── Material for this task

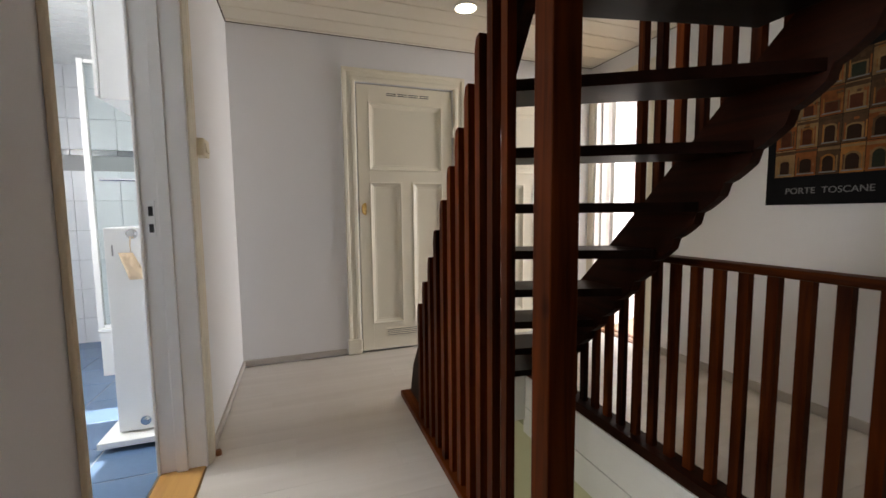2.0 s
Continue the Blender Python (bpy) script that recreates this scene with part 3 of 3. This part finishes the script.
RISE = 0.185
z = RISE
k = 0
XL, XR = 1.035, 1.752
while k < 8:
    k += 1
    z = RISE * k
    bl, br = yl(z), yr(z)
    gl, gr = 0.215, 0.25
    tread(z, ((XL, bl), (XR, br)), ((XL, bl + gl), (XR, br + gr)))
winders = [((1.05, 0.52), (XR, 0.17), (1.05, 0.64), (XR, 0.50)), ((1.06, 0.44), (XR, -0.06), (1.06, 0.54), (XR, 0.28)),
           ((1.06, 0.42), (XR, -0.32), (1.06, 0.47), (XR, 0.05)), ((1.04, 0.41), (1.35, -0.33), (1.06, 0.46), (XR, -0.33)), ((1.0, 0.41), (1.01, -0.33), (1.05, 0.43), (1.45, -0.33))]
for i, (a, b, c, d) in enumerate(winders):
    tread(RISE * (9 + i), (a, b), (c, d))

# left string, behind the slats
bm = bmesh.new()
top = lambda yy: 2.74 - 1.415 * yy
bot = lambda yy: 2.47 - 1.415 * yy
outline = [(1.87, 0.035), (1.80, 0.22), (1.62, top(1.62)), (0.46, top(0.46)), (0.46, bot(0.46)), (1.70, 0.035)]
prism(bm, outline, "x", 1.0, 1.035)
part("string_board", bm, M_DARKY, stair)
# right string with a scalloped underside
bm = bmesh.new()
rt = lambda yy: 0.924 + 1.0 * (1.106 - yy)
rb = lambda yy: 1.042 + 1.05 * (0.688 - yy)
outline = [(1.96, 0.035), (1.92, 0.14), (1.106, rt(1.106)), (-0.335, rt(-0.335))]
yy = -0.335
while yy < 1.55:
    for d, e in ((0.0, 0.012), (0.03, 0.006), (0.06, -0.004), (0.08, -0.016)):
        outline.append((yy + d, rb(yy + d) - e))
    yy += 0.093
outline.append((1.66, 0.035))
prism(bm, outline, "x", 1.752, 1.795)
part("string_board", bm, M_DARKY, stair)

# newel
bm = bmesh.new()
box(bm, 0.966, 0.41, 0.0, 1.046, 0.488, 2.60, bevel=0.004)
part("newel_post", bm, M_DARK, stair)
# west kerb under the slats
boxpart("kerb", (0.945, 0.488, 0.0, 1.035, 1.895, 0.035), M_DARKK, stair, bevel=0.004)
# west slats, each cut off on the slant of the stair
for i in range(11):
    yc = 1.539 - 0.0905 * i
    zt = 0.634 + 0.1247 * i
    bm = bmesh.new()
    prism(bm, [(yc - 0.022, 0.034), (yc + 0.014, 0.034), (yc + 0.014, zt - 0.045), (yc + 0.003, zt - 0.006), (yc - 0.022, zt)], "x", 0.960, 0.988)
    part("slat", bm, M_DARK, stair)
# east slats standing on the right string
i = 0
while True:
    yc = 0.965 - 0.09 * i
    if yc < -0.30:
        break
    boxpart("slat", (1.759, yc - 0.024, rt(yc) - 0.004, 1.789, yc + 0.008, LC + 0.28), M_DARK, stair)
    i += 1

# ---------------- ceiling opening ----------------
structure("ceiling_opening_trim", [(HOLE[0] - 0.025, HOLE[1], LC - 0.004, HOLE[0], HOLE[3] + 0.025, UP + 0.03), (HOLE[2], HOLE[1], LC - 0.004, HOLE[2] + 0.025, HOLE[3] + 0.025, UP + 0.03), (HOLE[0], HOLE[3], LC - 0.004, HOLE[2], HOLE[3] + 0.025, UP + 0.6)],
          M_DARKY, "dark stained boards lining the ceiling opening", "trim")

# ---------------- railing beside the stairwell ----------------
rail = thing("stair_railing", "dark mahogany-stained railing with square balusters along the stairwell", "railing")
boxpart("handrail", (1.815, -0.335, 0.868, 1.89, 0.98, 0.897), M_DARKK, rail, bevel=0.008)
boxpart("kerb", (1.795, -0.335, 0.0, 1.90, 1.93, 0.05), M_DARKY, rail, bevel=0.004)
i = 0
while True:
    yc = 1.841 - 0.0915 * i
    if yc < -0.31:
        break
    zt = min(0.868, rb(yc) + 0.12)
    if zt > 0.1:
        boxpart("baluster", (1.838, yc - 0.0175, 0.044, 1.865, yc + 0.0175, zt), M_DARK, rail)
    i += 1
bm = bmesh.new()
pts = [(1.05 + 0.742 * u, 0.245 + 0.125 * (1 - (1 - u) ** 2.2)) for u in [i / 12 for i in range(13)]]
prism(bm, pts + [(a, b + 0.035) for a, b in reversed(pts)], "z", -0.04, 0.004)
part("nosing", bm, M_DARKN, rail, "curved dark string board")

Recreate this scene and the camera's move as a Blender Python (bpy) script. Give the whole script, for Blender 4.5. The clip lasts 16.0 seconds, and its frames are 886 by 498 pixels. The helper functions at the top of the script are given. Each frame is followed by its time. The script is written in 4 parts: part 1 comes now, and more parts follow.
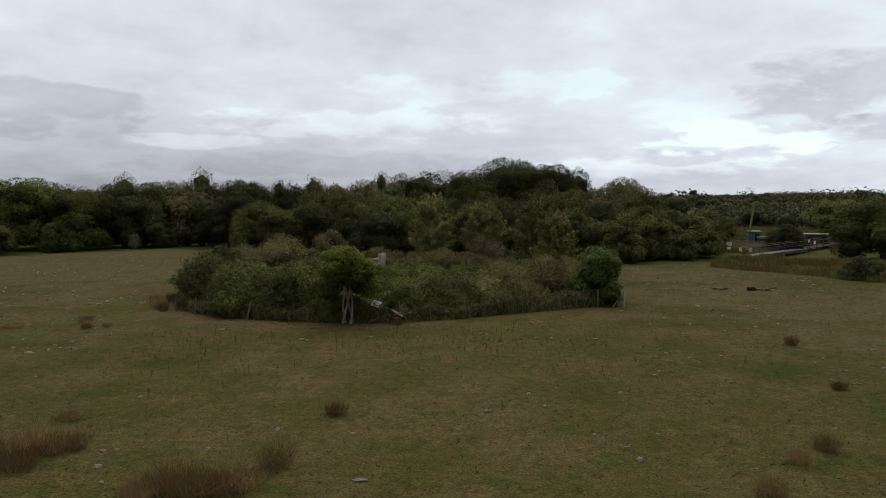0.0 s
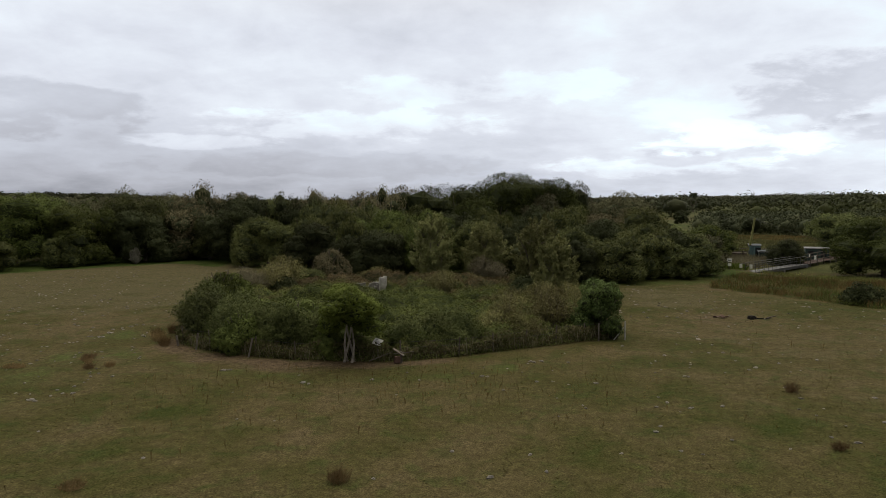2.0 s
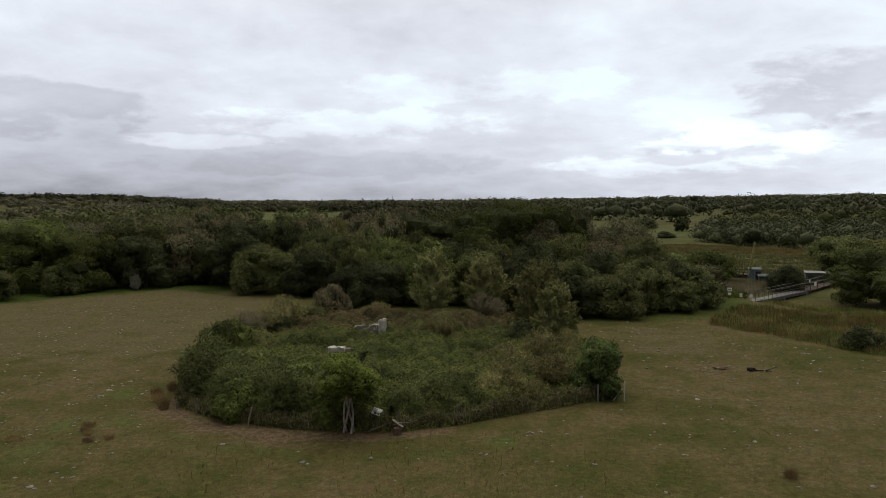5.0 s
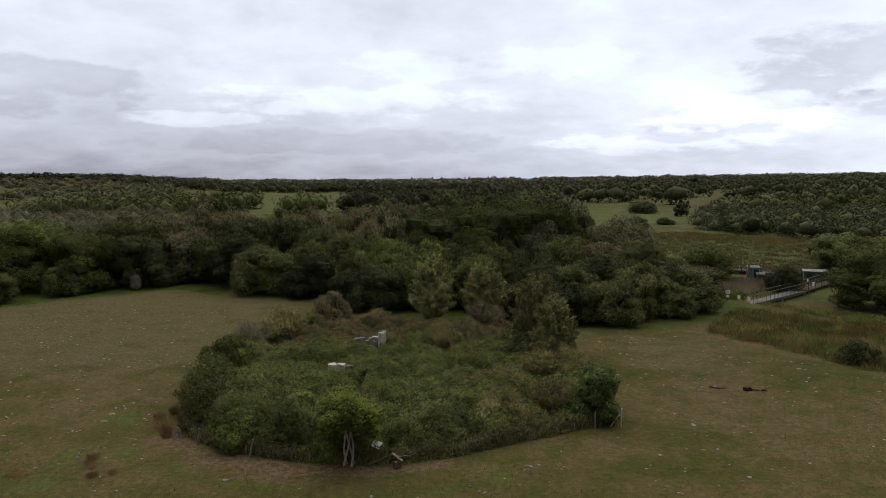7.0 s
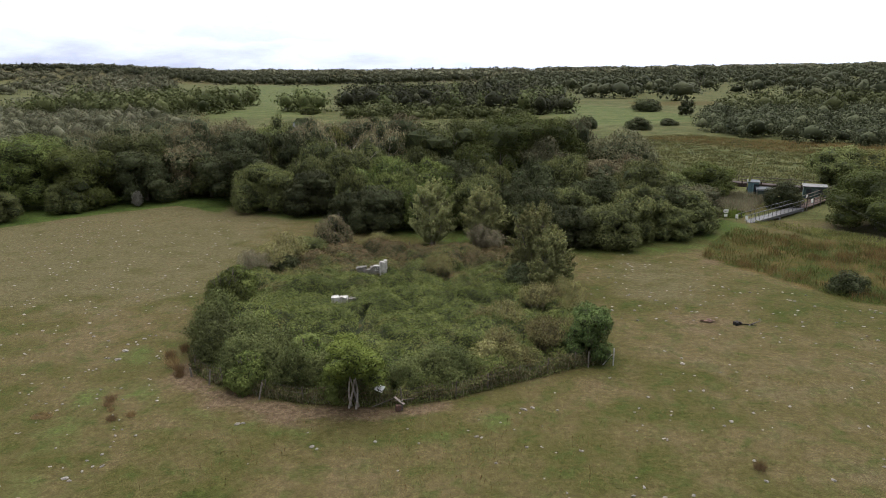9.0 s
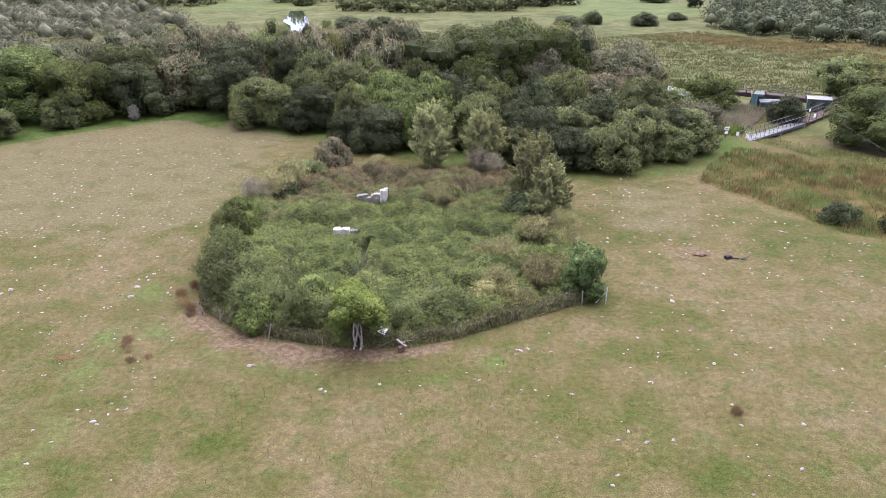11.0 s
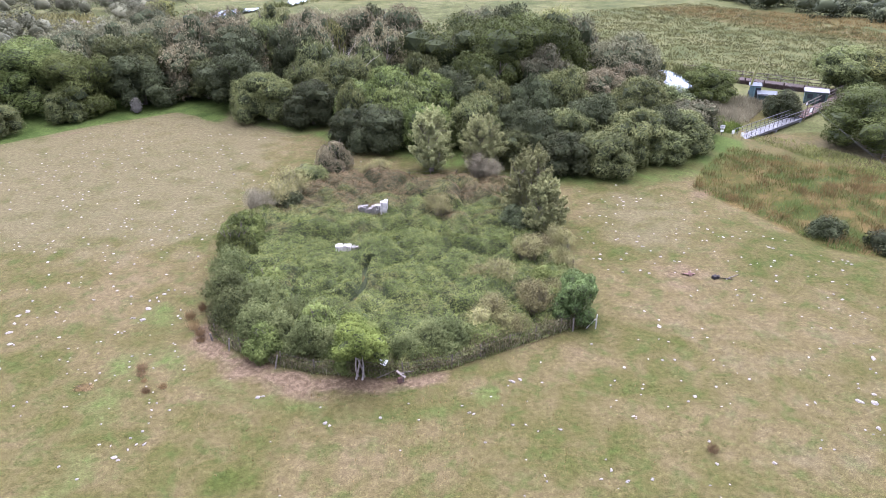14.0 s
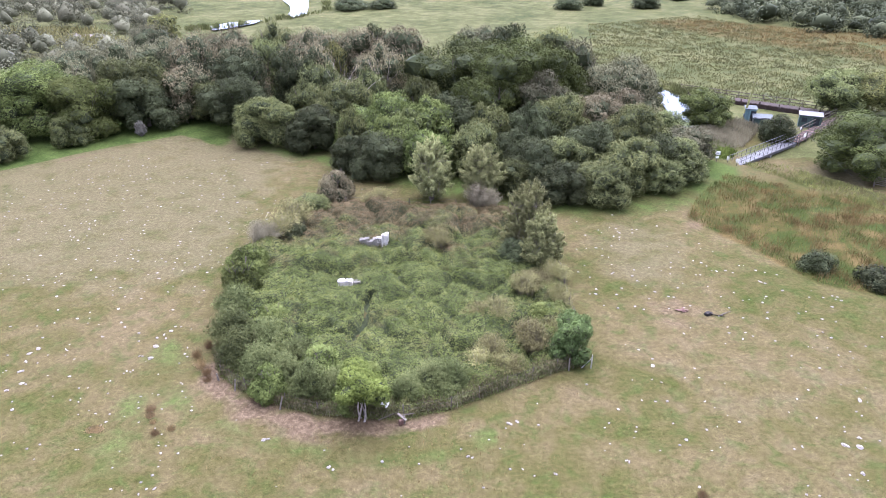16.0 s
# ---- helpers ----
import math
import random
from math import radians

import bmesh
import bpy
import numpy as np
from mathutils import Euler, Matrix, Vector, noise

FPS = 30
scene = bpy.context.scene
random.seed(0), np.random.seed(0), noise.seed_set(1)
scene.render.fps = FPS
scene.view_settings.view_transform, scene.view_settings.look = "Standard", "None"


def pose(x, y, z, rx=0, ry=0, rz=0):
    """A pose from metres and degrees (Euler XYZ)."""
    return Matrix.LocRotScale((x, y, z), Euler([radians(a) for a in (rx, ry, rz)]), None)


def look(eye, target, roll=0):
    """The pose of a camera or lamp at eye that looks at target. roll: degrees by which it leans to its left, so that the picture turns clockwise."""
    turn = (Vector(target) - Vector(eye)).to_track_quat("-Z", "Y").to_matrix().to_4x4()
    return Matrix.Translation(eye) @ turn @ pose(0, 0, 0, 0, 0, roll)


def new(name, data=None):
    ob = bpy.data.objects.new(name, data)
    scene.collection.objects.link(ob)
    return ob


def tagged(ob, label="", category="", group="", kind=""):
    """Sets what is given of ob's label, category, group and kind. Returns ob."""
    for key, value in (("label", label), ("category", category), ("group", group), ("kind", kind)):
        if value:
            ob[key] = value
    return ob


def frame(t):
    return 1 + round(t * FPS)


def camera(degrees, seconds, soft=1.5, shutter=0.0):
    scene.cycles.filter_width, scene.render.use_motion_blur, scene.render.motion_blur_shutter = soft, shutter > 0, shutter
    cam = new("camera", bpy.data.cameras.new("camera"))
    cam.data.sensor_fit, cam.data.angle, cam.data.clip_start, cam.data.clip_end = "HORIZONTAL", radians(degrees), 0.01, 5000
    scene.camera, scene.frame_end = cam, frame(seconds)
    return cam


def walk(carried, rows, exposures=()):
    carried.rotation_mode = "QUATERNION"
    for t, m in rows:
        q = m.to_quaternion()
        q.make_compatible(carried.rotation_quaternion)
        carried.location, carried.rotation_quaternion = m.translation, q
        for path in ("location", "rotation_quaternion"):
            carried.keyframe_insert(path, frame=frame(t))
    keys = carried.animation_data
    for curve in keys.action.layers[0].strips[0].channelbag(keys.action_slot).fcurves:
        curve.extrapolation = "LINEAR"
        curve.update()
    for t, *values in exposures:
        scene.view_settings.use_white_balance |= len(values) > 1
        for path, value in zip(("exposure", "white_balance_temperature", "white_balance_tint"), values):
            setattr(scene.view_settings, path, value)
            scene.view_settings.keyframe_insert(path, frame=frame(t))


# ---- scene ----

────

Repeat the lines of the listing above verbatim, beginning at its first line and ending at the line containing "tread(RISE * (9 + i), (a, b), (c, d))", which is included. Omit pictures.

2.0 s
Continue the Blender Python (bpy) script that recreates this scene with part 3 of 3. This part finishes the script.
RISE = 0.185
z = RISE
k = 0
XL, XR = 1.035, 1.752
while k < 8:
    k += 1
    z = RISE * k
    bl, br = yl(z), yr(z)
    gl, gr = 0.215, 0.25
    tread(z, ((XL, bl), (XR, br)), ((XL, bl + gl), (XR, br + gr)))
winders = [((1.05, 0.52), (XR, 0.17), (1.05, 0.64), (XR, 0.50)), ((1.06, 0.44), (XR, -0.06), (1.06, 0.54), (XR, 0.28)),
           ((1.06, 0.42), (XR, -0.32), (1.06, 0.47), (XR, 0.05)), ((1.04, 0.41), (1.35, -0.33), (1.06, 0.46), (XR, -0.33)), ((1.0, 0.41), (1.01, -0.33), (1.05, 0.43), (1.45, -0.33))]
for i, (a, b, c, d) in enumerate(winders):
    tread(RISE * (9 + i), (a, b), (c, d))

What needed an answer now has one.